1月第2週(1/8〜1/14)メインテーマ:「債務残高のGDP比改善を財政再建の新指標に」(最高3つの*)


[財政]

(1)地方公営企業、民営化動き目立つ(1/8) **

 昨年11月1日時点の総務省の調査によると、ガスや交通など地方自治体が経営する地方公営企業を民営化したり、民間に譲渡する動きが急増している。今年度の民営化・民間譲渡は59件で、前年度の30件から倍増した。このほかに、将来の民営化・民間譲渡が検討されている企業が146ある(地方公営企業は、全国で7,720ある)。

 総務省は、財政事情や地方公営企業を取り巻く厳しい経営環境を踏まえ、民営化を含めサービス供給のあり方を再検討するように各自治体に要請しており、これが最近の急増につながったと見られる。


[先頭] [Home] [今週のトピック目次]

(2)債務残高のGDP比改善を財政再建の新指標に(1/13) ***

 政府は、新たな財政再建の指標として、債務残高のGDP比を低下させることを掲げる方向で調整に入った。

 国と地方で長期債務残高は06年度末で775兆円にのぼり、対GDP比は150.8%と先進国中で最悪である。政府は、財政再建の目標として、プライマリーバランスを国と地方で10年代初頭に黒字化することを掲げているが、黒字化を達成しても長期金利の上昇で債務の利払いが膨らめば、再び財政が悪化する恐れがある。このため、プライマリーバランスの黒字化を達成したあとは、債務残高のGDP比の改善を中長期的な目標に掲げ、財政の規律と市場の信認を確保していくことが必要と判断した。


[先頭] [Home] [今週のトピック目次]

[雇用情勢]

(1)2010年労働人口、減少の予測(1/9) **

 内閣府が昨年まとめた2005年度の経済財政白書によると、2010年の労働力人口は、04年より約3%、180万人少ない6,460万人程度になる。年率0.5%ずつ減少していく計算である。つまり、労働生産性の向上がない限り、GDPの減少、マイナス成長につながる。

 しかし、今年4月から段階的に65歳まで働けるようにする制度の導入が企業に義務付けられ、団塊の世代の退職が、直ちに労働力の減少につながるとはいえない。定年延長の動きが広がれば、熟練の技術やノウハウも円滑に継承できる。ただし、現状では、企業側が人事考課などの基準により、雇用しつづける人を選別することができる。高齢化社会を乗り切るために、60歳以上の雇用をいかに促進していくかがカギになりそうである。

 また、労働力の減少を補うために、設備投資と技術革新も欠かせない。

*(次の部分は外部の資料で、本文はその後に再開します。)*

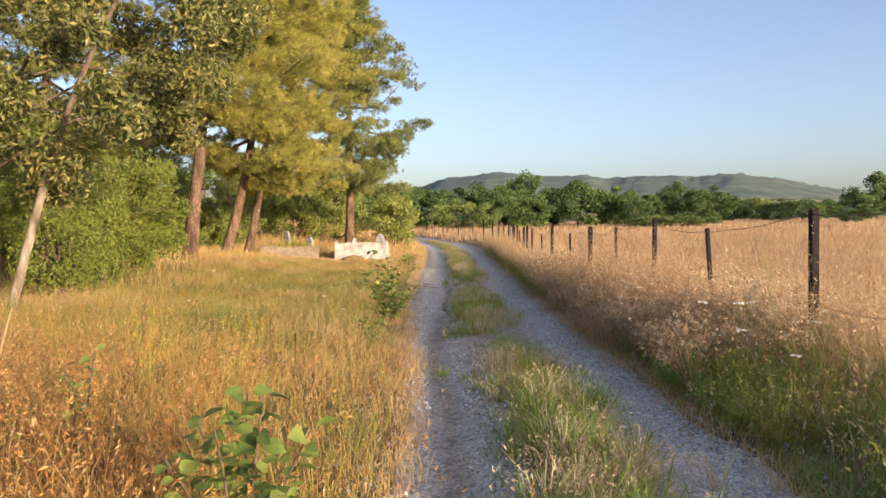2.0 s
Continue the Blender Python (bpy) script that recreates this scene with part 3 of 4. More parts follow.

機械化やIT化で生産効率を高めれば、GDPは拡大できる。


[先頭] [Home] [今週のトピック目次]

(2)春闘スタート、なるか賃上げ獲得(1/12) **

 11日の日本経団連と連合の首脳懇談会で事実上スタートした06年春闘は、労働側が業績回復を背景に数年ぶりにベースアップを含む賃上げ要求を打ち出し、攻めの春闘への期待が高まっている。しかし、企業の業績格差は拡大し、経営側は各社一律の賃上げには慎重な姿勢を崩していない。

 近年の春闘は、景気低迷を背景に、労組は賃上げよりも雇用の維持や定期昇給の確保をめざした消極的な戦略に終止してきた。しかし、05年9月中間期に東証一部上場企業全体で、3期連続増収増益となるなど企業業績の回復は鮮明である。そのため、賃上げ獲得への期待は高まっている。しかし、経営側には、利益が上がらない企業も横並びに賃上げすると、ますます格差がつくとして各社一律の賃上げなどに否定的な声が強い。

 春闘は、労組が2月にかけて会社側に要求を出し、3月中旬の集中解答でヤマ場を迎える。ようやく好業績を達成した日本企業は、社員のがんばりにどこまで報いるのか。06年春闘は、労使の関係を改めて問い直す機会ともなりそうである。